Exactly the lines from the one containing "carried.location, carried.rotation_quaternion = m.translation, q" through the one containing "scene.view_settings.keyframe_insert(path, frame=frame(t))" must be returned; include both ends and nothing else.

<<<<

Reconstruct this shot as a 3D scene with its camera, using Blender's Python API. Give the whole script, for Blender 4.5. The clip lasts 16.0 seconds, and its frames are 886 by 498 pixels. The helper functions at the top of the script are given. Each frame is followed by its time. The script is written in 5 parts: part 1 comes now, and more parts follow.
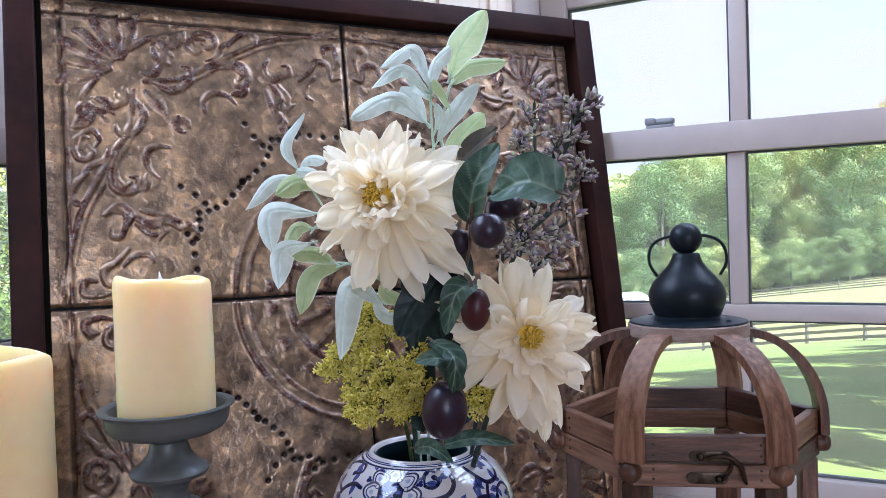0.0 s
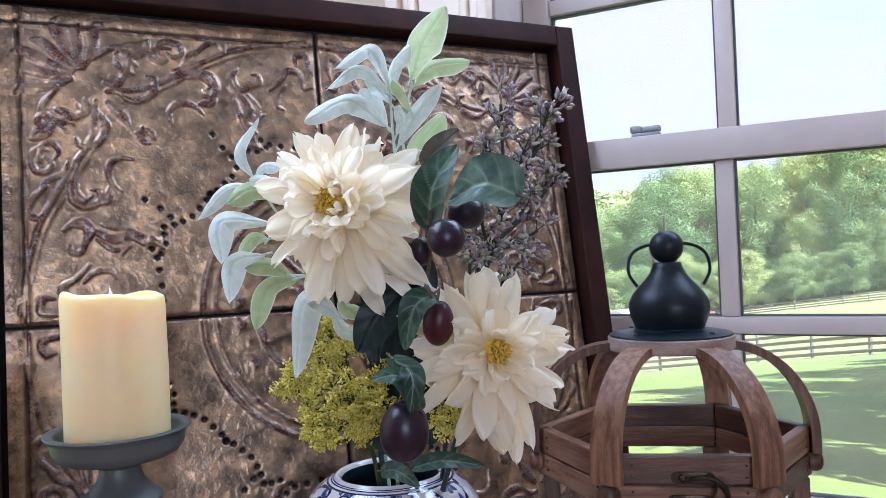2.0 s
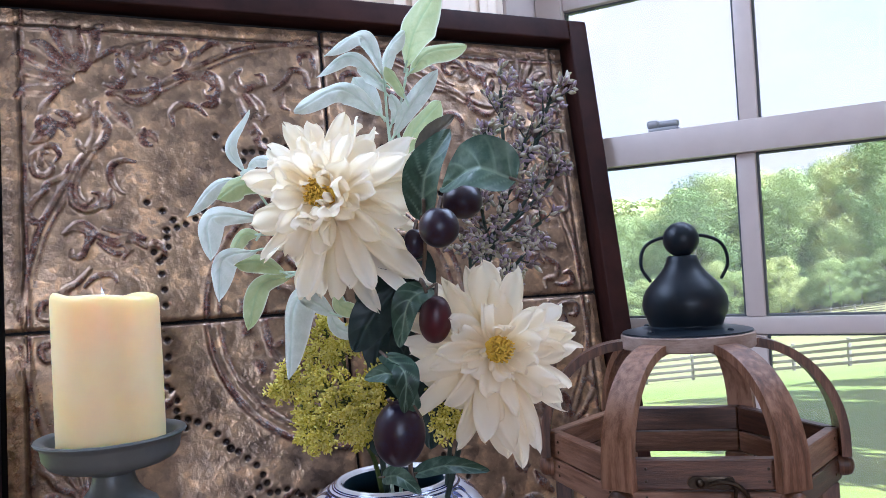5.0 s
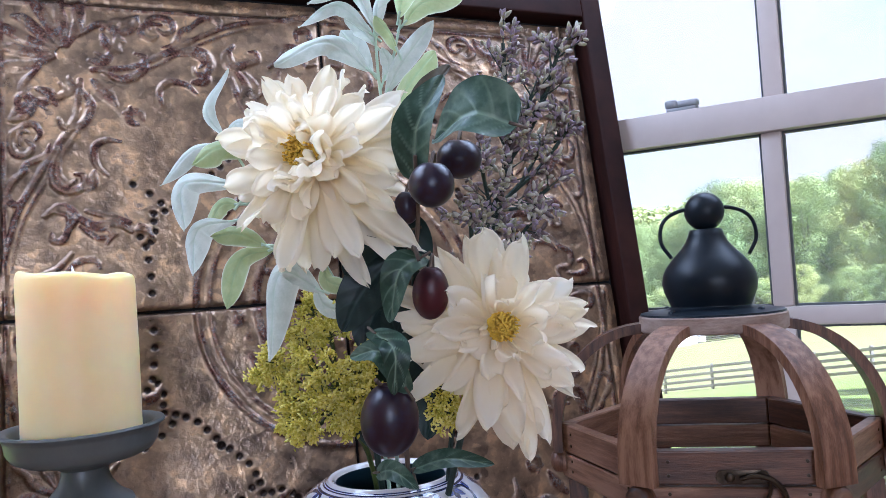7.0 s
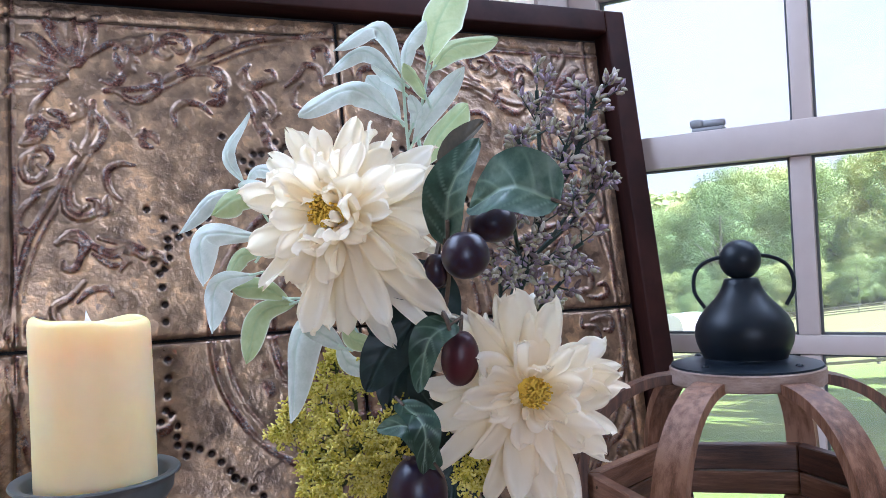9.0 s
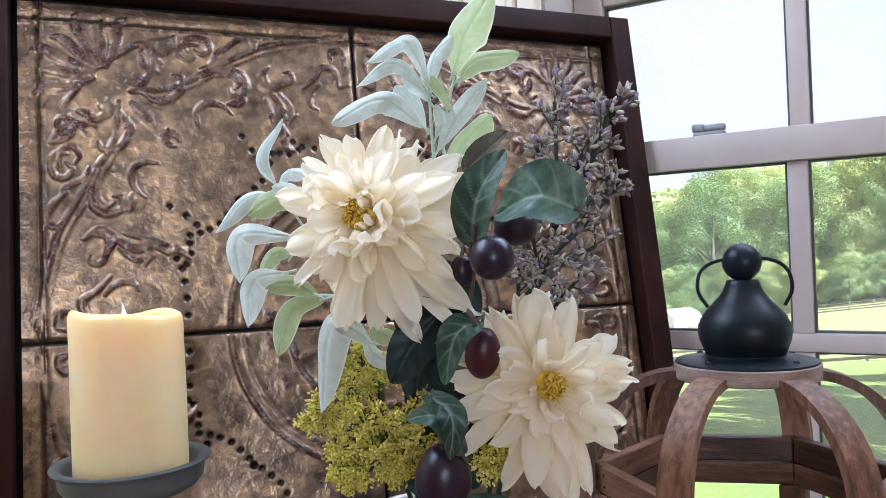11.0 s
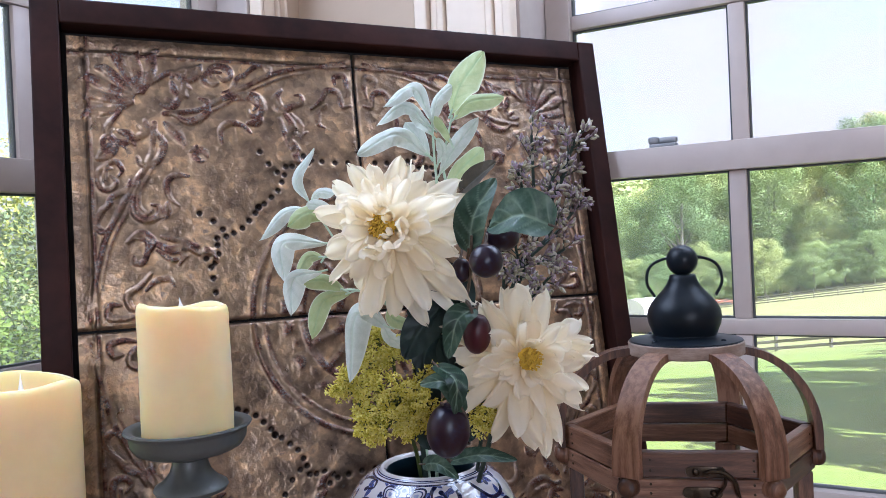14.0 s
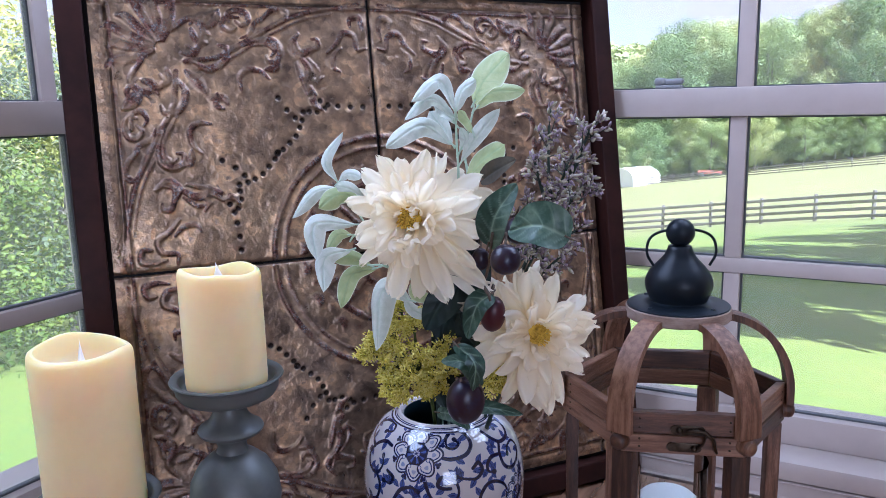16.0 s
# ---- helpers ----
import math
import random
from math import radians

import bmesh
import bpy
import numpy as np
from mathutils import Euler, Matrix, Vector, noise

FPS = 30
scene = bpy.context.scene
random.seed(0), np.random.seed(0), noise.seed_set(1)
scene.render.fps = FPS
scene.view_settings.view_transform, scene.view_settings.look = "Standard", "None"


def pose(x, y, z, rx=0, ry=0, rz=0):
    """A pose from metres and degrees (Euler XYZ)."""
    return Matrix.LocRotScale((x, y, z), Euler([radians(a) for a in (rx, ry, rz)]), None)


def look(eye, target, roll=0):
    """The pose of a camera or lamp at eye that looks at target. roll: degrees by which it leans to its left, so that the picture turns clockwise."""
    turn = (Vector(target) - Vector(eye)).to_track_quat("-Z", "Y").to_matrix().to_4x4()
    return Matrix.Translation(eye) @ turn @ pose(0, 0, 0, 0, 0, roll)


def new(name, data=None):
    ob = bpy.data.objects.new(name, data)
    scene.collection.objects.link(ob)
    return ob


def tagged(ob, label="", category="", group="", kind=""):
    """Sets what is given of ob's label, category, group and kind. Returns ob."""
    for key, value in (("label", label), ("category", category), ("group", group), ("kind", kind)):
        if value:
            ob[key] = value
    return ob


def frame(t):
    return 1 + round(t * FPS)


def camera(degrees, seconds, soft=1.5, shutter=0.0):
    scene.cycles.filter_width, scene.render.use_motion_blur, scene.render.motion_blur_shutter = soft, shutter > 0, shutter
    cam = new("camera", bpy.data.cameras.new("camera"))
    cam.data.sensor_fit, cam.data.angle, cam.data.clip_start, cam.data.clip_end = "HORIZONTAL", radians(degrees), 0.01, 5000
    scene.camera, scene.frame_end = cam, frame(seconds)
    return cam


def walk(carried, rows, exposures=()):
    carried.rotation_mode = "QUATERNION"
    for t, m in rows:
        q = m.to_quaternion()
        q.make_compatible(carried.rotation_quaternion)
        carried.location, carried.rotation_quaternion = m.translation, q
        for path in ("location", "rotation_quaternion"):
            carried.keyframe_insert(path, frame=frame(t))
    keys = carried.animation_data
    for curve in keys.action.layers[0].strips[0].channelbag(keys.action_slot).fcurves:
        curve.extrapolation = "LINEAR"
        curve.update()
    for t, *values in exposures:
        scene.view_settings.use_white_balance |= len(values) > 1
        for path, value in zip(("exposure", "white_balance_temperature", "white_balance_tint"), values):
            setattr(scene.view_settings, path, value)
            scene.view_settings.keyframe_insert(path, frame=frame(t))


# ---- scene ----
cam = camera(59.5, 16.0, soft=0.85)
PATH = [
    (0, (0.006, -0.003, 1.147), (-0.057, 1.996, 1.107), -1.9),
    (0.5, (0.012, 0.003, 1.144), (-0.046, 2.001, 1.116), -2),
    (1, (0.017, 0.011, 1.141), (-0.037, 2.01, 1.13), -2.1),
    (1.5, (0.025, 0.02, 1.14), (-0.034, 2.019, 1.14), -2.2),
    (2, (0.032, 0.029, 1.14), (-0.036, 2.028, 1.147), -2.5),
    (2.5, (0.035, 0.034, 1.138), (-0.04, 2.032, 1.153), -2.7),
    (3, (0.04, 0.037, 1.138), (-0.045, 2.035, 1.155), -2.8),
    (3.5, (0.041, 0.037, 1.139), (-0.054, 2.034, 1.158), -2.9),
    (6, (0.054, 0.082, 1.114), (-0.113, 2.074, 1.176), -3.6),
    (6.5, (0.053, 0.097, 1.108), (-0.122, 2.088, 1.178), -3.7),
    (7, (0.056, 0.104, 1.104), (-0.124, 2.095, 1.171), -3.6),
    (7.5, (0.057, 0.11, 1.102), (-0.128, 2.1, 1.163), -3.5),
    (8, (0.055, 0.116, 1.106), (-0.136, 2.106, 1.163), -3.4),
    (8.5, (0.053, 0.119, 1.126), (-0.142, 2.109, 1.166), -3.1),
    (9, (0.044, 0.12, 1.147), (-0.154, 2.11, 1.171), -2.9),
    (11.5, (0.026, 0.075, 1.152), (-0.148, 2.067, 1.158), -2.1),
    (12, (0.022, 0.055, 1.144), (-0.136, 2.049, 1.163), -2.1),
    (12.5, (0.024, 0.026, 1.144), (-0.115, 2.021, 1.173), -2.2),
    (13, (0.021, -0.005, 1.144), (-0.104, 1.991, 1.174), -2.3),
    (13.5, (0.023, -0.024, 1.142), (-0.093, 1.972, 1.154), -2.4),
    (14, (0.019, -0.032, 1.162), (-0.091, 1.965, 1.142), -2.6),
    (14.5, (0.016, -0.042, 1.211), (-0.098, 1.951, 1.096), -2.5),
    (15, (0.01, -0.051, 1.249), (-0.102, 1.933, 1.02), -2),
    (15.5, (0.002, -0.063, 1.256), (-0.099, 1.91, 0.95), -1.7),
    (16, (0.0, -0.073, 1.259), (-0.093, 1.891, 0.891), -1.3),
]
walk(cam, [(t, look(eye, target, roll)) for t, eye, target, roll in PATH],
     [(0.0, 2.36, 4920, 15), (9.0, 2.43, 4850, 15), (11.5, 2.39, 5140, 12), (13.5, 2.34, 5130, 13), (16.0, 2.24, 4780, 20)])

# ---- world, sun, window light, exposure ----
SUN_AZ, SUN_EL = 128.0, 52.0          # degrees: where the sun stands, clockwise from +y, and its height
world = bpy.data.worlds.new("sky")
scene.world = world
world.use_nodes = True
wn = world.node_tree.nodes
wl = world.node_tree.links
sky = wn.new("ShaderNodeTexSky")
sky.sky_type, sky.sun_disc = "NISHITA", False
sky.sun_elevation, sky.sun_rotation = radians(SUN_EL), radians(SUN_AZ)
sky.dust_density, sky.ozone_density = 2.5, 1.0
wtc = wn.new("ShaderNodeTexCoord")
wmap = wn.new("ShaderNodeMapping")
wmap.inputs["Scale"].default_value = (1.0, 1.0, 2.6)
wl.new(wtc.outputs["Generated"], wmap.inputs["Vector"])
cloud = wn.new("ShaderNodeTexNoise")
cloud.inputs["Scale"].default_value, cloud.inputs["Detail"].default_value = 2.3, 7.0
wl.new(wmap.outputs["Vector"], cloud.inputs["Vector"])
cramp = wn.new("ShaderNodeValToRGB")
cramp.color_ramp.elements[0].position, cramp.color_ramp.elements[1].position = 0.25, 0.53
wl.new(cloud.outputs["Fac"], cramp.inputs["Fac"])
cmix = wn.new("ShaderNodeMixRGB")
cmix.inputs["Color2"].default_value = (2.52, 2.20, 2.18, 1)
wl.new(cramp.outputs["Color"], cmix.inputs["Fac"])
wl.new(sky.outputs["Color"], cmix.inputs["Color1"])
wl.new(cmix.outputs["Color"], wn["Background"].inputs["Color"])
wn["Background"].inputs["Strength"].default_value = 0.098

sun = new("sun", bpy.data.lights.new("sun", "SUN"))
sun.data.energy, sun.data.angle, sun.data.color = 5.0, radians(0.5), (1.0, 0.95, 0.86)
sa, se = radians(SUN_AZ), radians(SUN_EL)
sun.matrix_world = look((0, 0, 30), Vector((0, 0, 30)) - Vector((math.sin(sa) * math.cos(se), math.cos(sa) * math.cos(se), math.sin(se))))

# the room's corner; local x runs along the right wall, local -y along the left wall
ROOM = pose(-0.246, 1.241, 0, 0, 0, -26.0)


def opening_light(name, at, aim, w, h, watts, color=(1, 1, 1)):
    ob = new(name, bpy.data.lights.new(name, "AREA"))
    ob.data.shape, ob.data.size, ob.data.size_y, ob.data.energy, ob.data.color = "RECTANGLE", w, h, watts, color
    ob.matrix_world = look(ROOM @ Vector(at), ROOM @ Vector(aim))
    return ob


# added area lamps, standing in for sky light by both windows' upper panes
opening_light("daylight_fill", (0.95, -0.03, 1.90), (0.95, -1.0, 1.45), 1.0, 0.55, 2.7, (0.92, 0.96, 1.0))
opening_light("daylight_fill", (0.03, -0.85, 1.90), (1.0, -0.85, 1.45), 1.0, 0.55, 3.0, (0.92, 0.96, 1.0))
# unseen fill lamp in an assumed opening across the room, lifts the fronts
opening_light("daylight_fill", (2.75, -3.57, 1.5), (0.6, 0.0, 2.1), 1.2, 1.2, 7.2, (1.0, 0.97, 0.93))

# ---- materials ----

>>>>

Exercise output:
        carried.location, carried.rotation_quaternion = m.translation, q
        for path in ("location", "rotation_quaternion"):
            carried.keyframe_insert(path, frame=frame(t))
    keys = carried.animation_data
    for curve in keys.action.layers[0].strips[0].channelbag(keys.action_slot).fcurves:
        curve.extrapolation = "LINEAR"
        curve.update()
    for t, *values in exposures:
        scene.view_settings.use_white_balance |= len(values) > 1
        for path, value in zip(("exposure", "white_balance_temperature", "white_balance_tint"), values):
            setattr(scene.view_settings, path, value)
            scene.view_settings.keyframe_insert(path, frame=frame(t))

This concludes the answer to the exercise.